## What to work on
Write out the entire listing below exactly, with the pictures left out.

----------------

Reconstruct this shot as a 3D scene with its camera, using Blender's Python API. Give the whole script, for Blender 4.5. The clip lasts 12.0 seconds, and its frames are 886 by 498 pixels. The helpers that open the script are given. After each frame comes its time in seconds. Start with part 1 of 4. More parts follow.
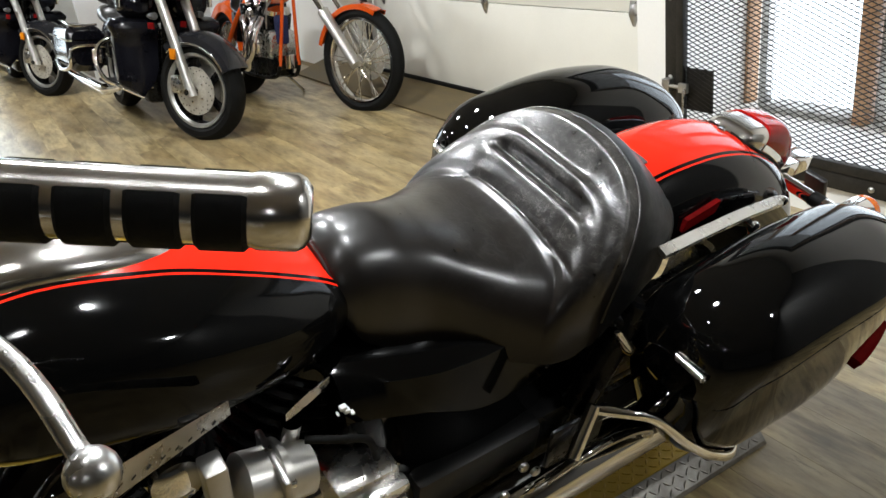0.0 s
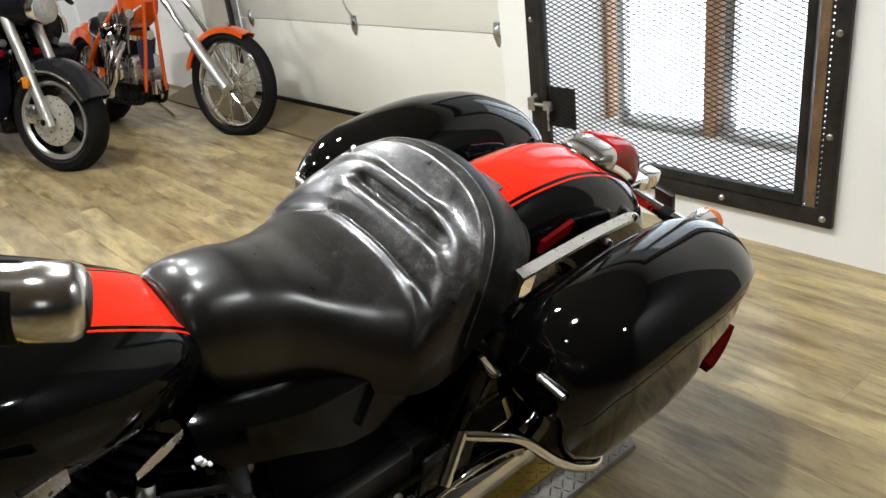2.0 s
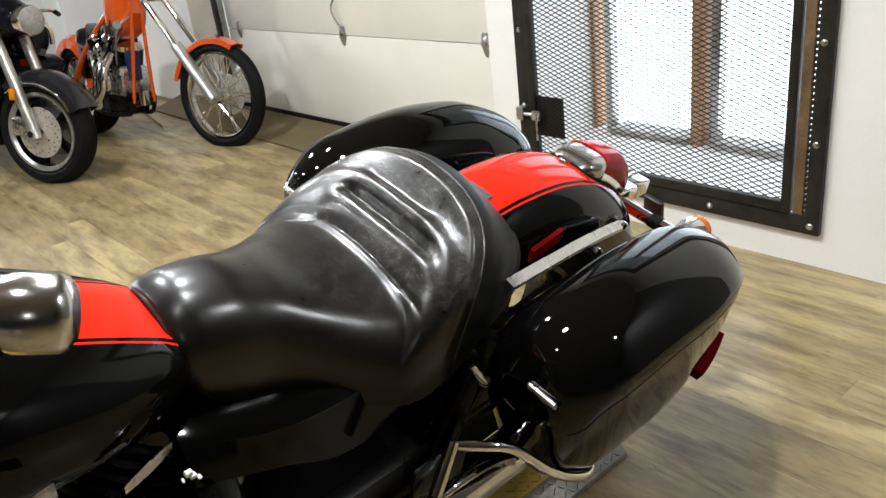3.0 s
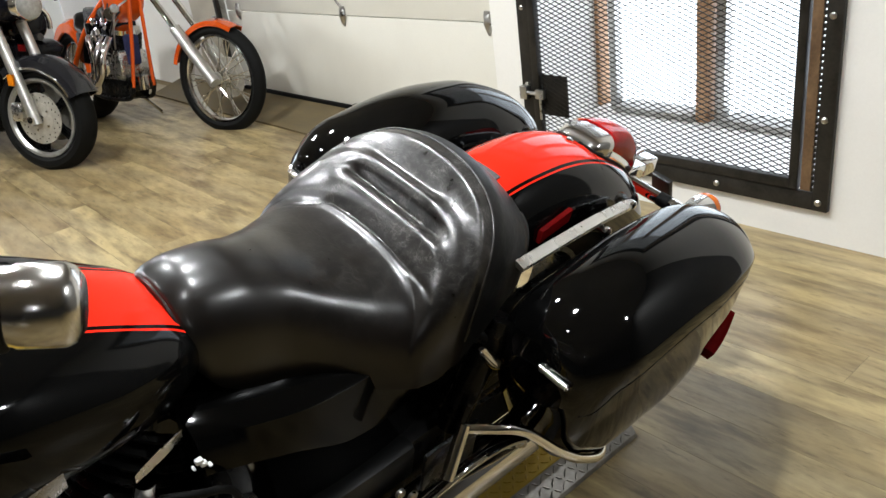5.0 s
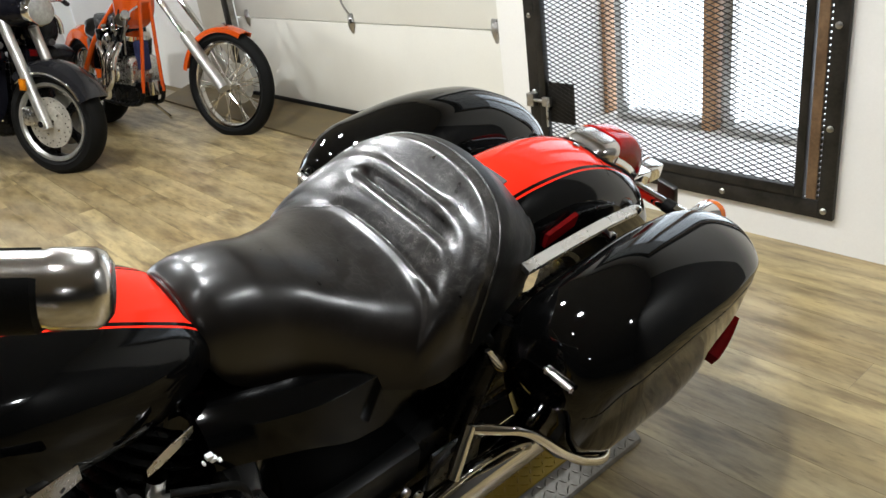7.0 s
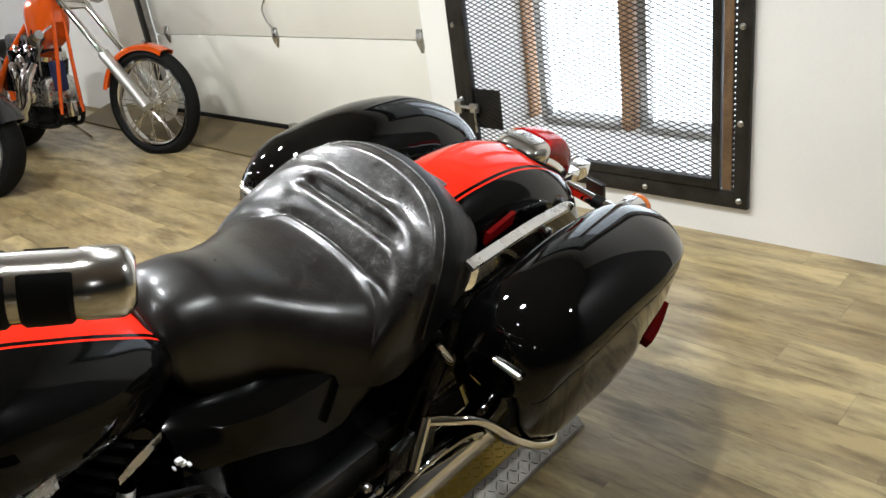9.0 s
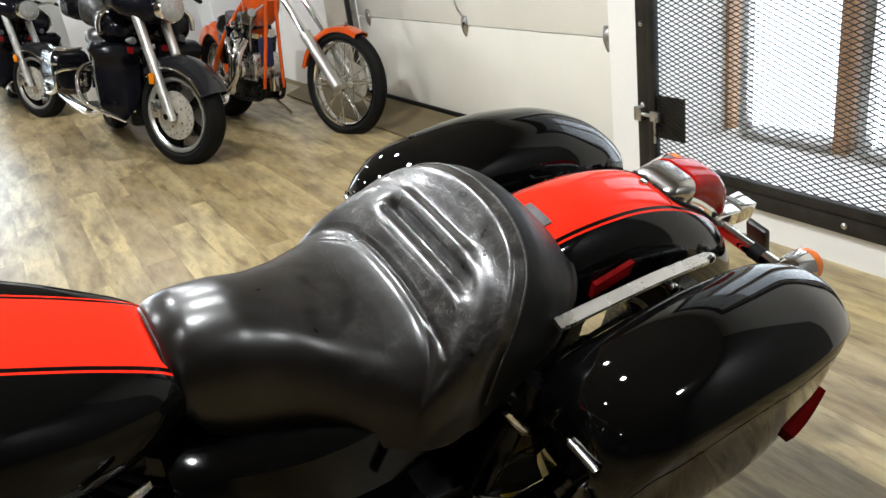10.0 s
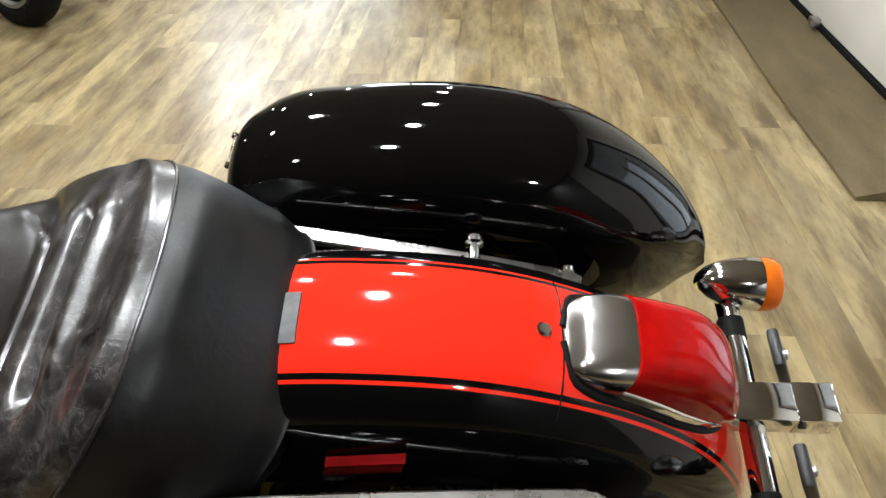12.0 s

----------------

## Expected answer
Reconstruct this shot as a 3D scene with its camera, using Blender's Python API. Give the whole script, for Blender 4.5. The clip lasts 12.0 seconds, and its frames are 886 by 498 pixels. The helpers that open the script are given. After each frame comes its time in seconds. Start with part 1 of 4. More parts follow.
0.0 s
2.0 s
3.0 s
5.0 s
7.0 s
9.0 s
10.0 s
12.0 s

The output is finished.